It is obvious that Mr. Acton's detailed report on Holt will be full of important matter, and that further excavation of the site, whenever it may be possible, will also yield important results.
(xiii) Cardiff. The widening of Duke Street, which fronts the eastern half of the south side of Cardiff Castle, has revealed the south-east angle of the Roman fort, on the top of which the castle stands, and has revealed it in good preservation. Nothing, however, has come to light which seems to increase or alter our previous knowledge of the fort. Many small Roman objects are stated to have been found, Samian ware, coins, brooches, beads, in the course of the work; these may belong to the 'civil settlement' which, as I have said elsewhere, may have lain to the south of the fort (Military Aspects of Roman Wales, p. 105). When they have been sorted and dated, they should throw light on the history of Roman Cardiff.
(xiv) Richborough. This important site has been taken over by H.M. Office of Works, and some digging has been done round the central platform, but (Mr. Peers tells me) without any notable result. The theory that this platform was the base of a lighthouse is still the most probable.
xv-xxv. Finds relating to Civil Life
(xv) Wroxeter (Viroconium). The systematic excavation of Wroxeter begun in 1912 by Mr. J. P. Bushe-Fox on behalf of the London Society of Antiquaries and the Shropshire Archaeological Society, was carried by him through its third season in 1914. The area examined lay immediately north of the temple uncovered in 1913. The main structure in it was a large dwelling-house 115 feet long, with extensions up to 200 feet, which possessed at least two courtyards, a small detached bath-house, various mosaic and cement floors, hypocausts, and so forth.
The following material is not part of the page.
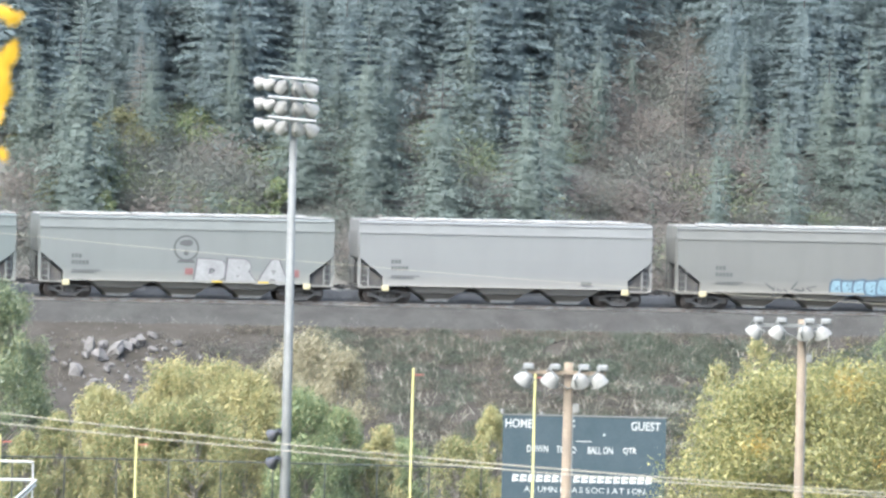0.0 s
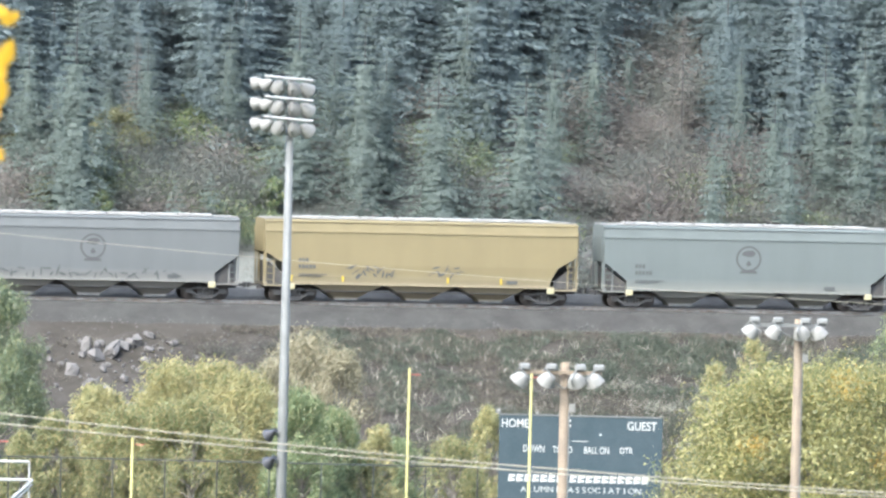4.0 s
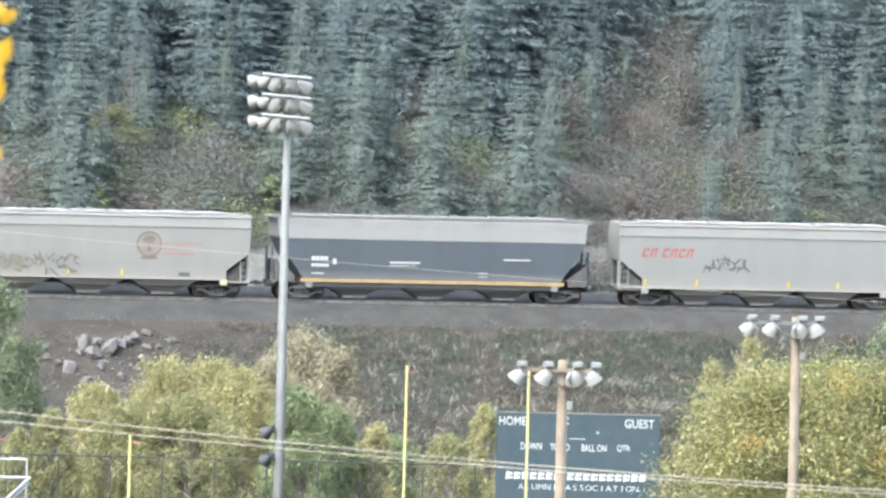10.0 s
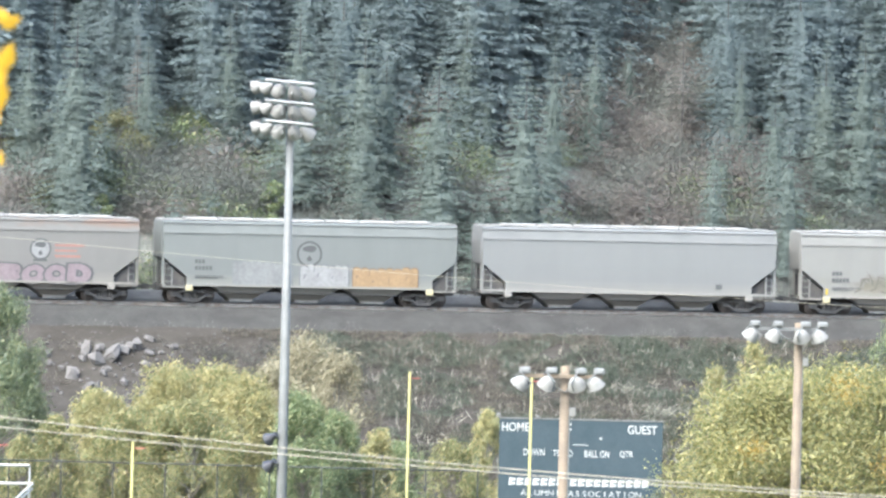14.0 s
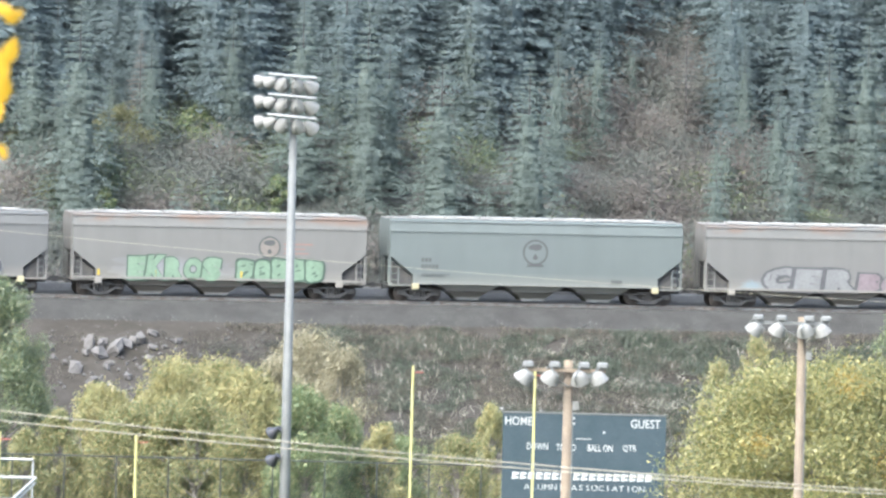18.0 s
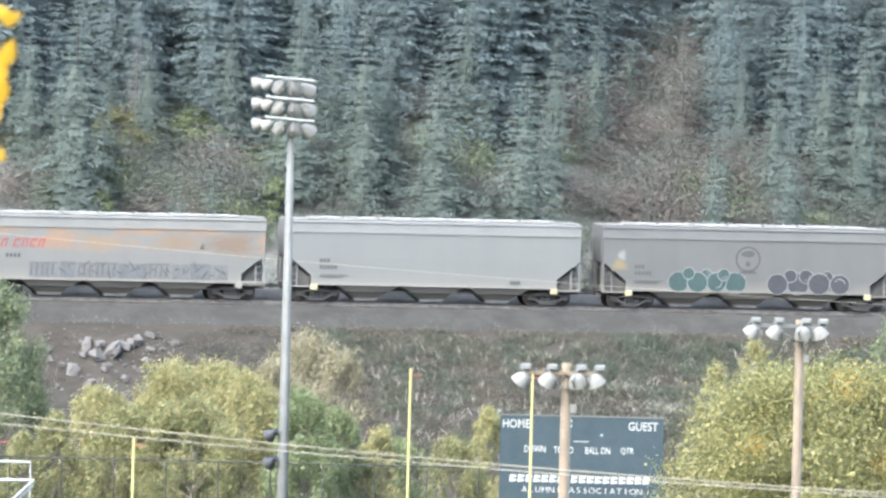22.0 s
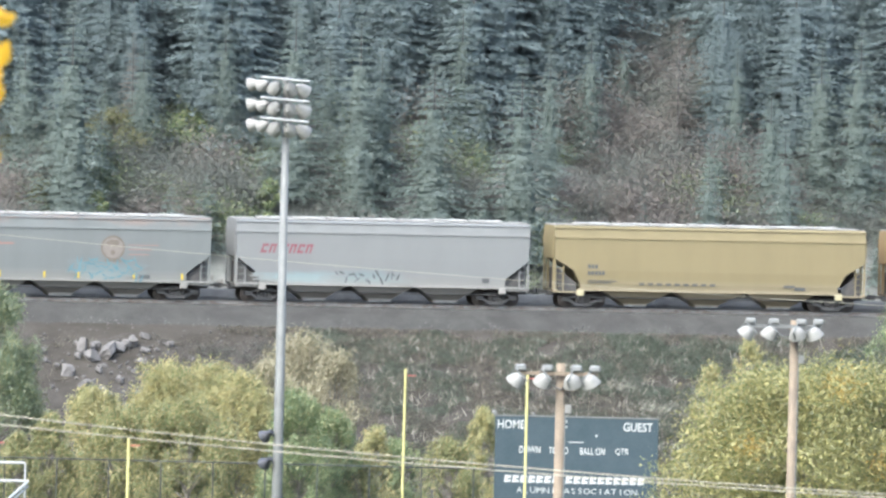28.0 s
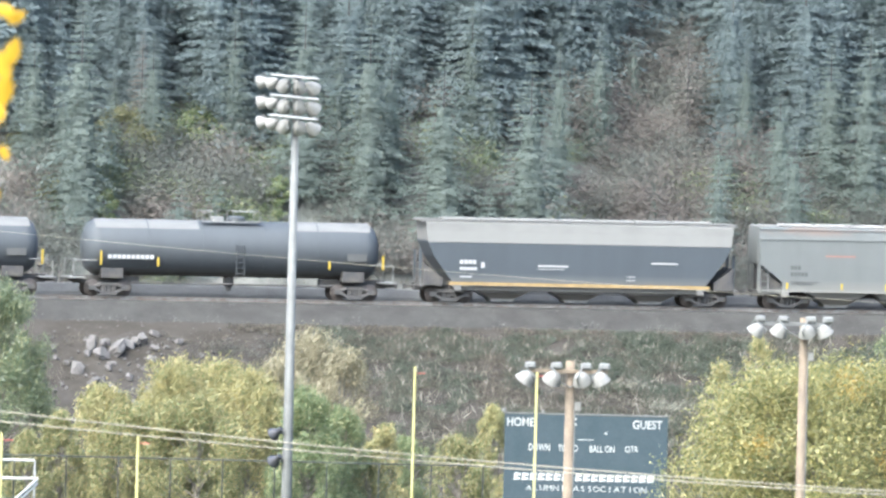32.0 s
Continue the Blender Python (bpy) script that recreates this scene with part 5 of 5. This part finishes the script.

It had been often altered, and its excavation and explanation were excessively difficult. Mr. Bushe-Fox thinks that it may have begun as three shops giving on to the north and south Street which bounds its eastern end. Certainly it became, in course of time, a large corridor-house with a south aspect and an eastern wing fronting the street, and as such it underwent several changes in detail. Beyond its western end lay a still more puzzling structure. An enceinte formed by two parallel walls, about 13 feet apart, enclosed a rectangular space of about 150 feet wide; the western end of it, and therefore its length, could not be ascertained; the two corners uncovered at the east end were rounded; an entrance seems to have passed through the north-east corner. It has been called a small fort, an amphitheatre, a stadium, and several other things. But a fort should be larger and would indeed be somewhat hard to account for at this spot; while a stadium should have a rounded end and, if it was of orthodox length, would have extended outside the town into or almost into the Severn. Interest attaches to a water-channel along the main (north and south) street. This was found to have at intervals slits in each side which were plainly meant for sluice-gates to be let down; Mr. Bushe-Fox thinks that the channel was a water-supply, and not an outfall, and that by the sluice-gates the water was dammed up so as, when needed, to flow along certain smaller channels into the private houses which stood beside the road. If so, the discovery has much interest; the arrangement is peculiar, but no other explanation seems forthcoming.
Small finds were many and good. Mr. Bushe-Fox gathered 571 coins ranging from three British and one or two Roman Republican issues, to three early coins of the Emperor Arcadius, over 200 Samian potters' stamps, and much Samian datable to the period about A.D. 75-130, with a few rare pieces of the pre-Flavian age. There was a noticeable scarcity of both Samian and coins of the post-Hadrianic, Antonine period; it was also observed that recognizable 'stratified deposits' did not occur after the age of Hadrian. Among individual objects attention is due to a small seal-box, with wax for the seal actually remaining in it.
It appears that it will probably not be possible to continue this excavation, even on a limited scale, next summer. Mr. Bushe-Fox's report for 1913 is noticed below, [p. 52].
(xvi) Lincoln. At Lincoln an inscribed fragment found in 1906 has now come to light. It bears only three letters, IND, being the last letters of the inscription; these plainly preserve a part of the name of the town, Lindum. See below, [p. 34].
(xvii) Gloucester. Here, in March 1914, a mosaic floor, 16 feet square, with a complex geometrical pattern in red, white, and blue, has been found 9 feet below the present surface, at 22 Northgate Street. Some painted wall-plaster from the walls of the room to which it belonged were found with it.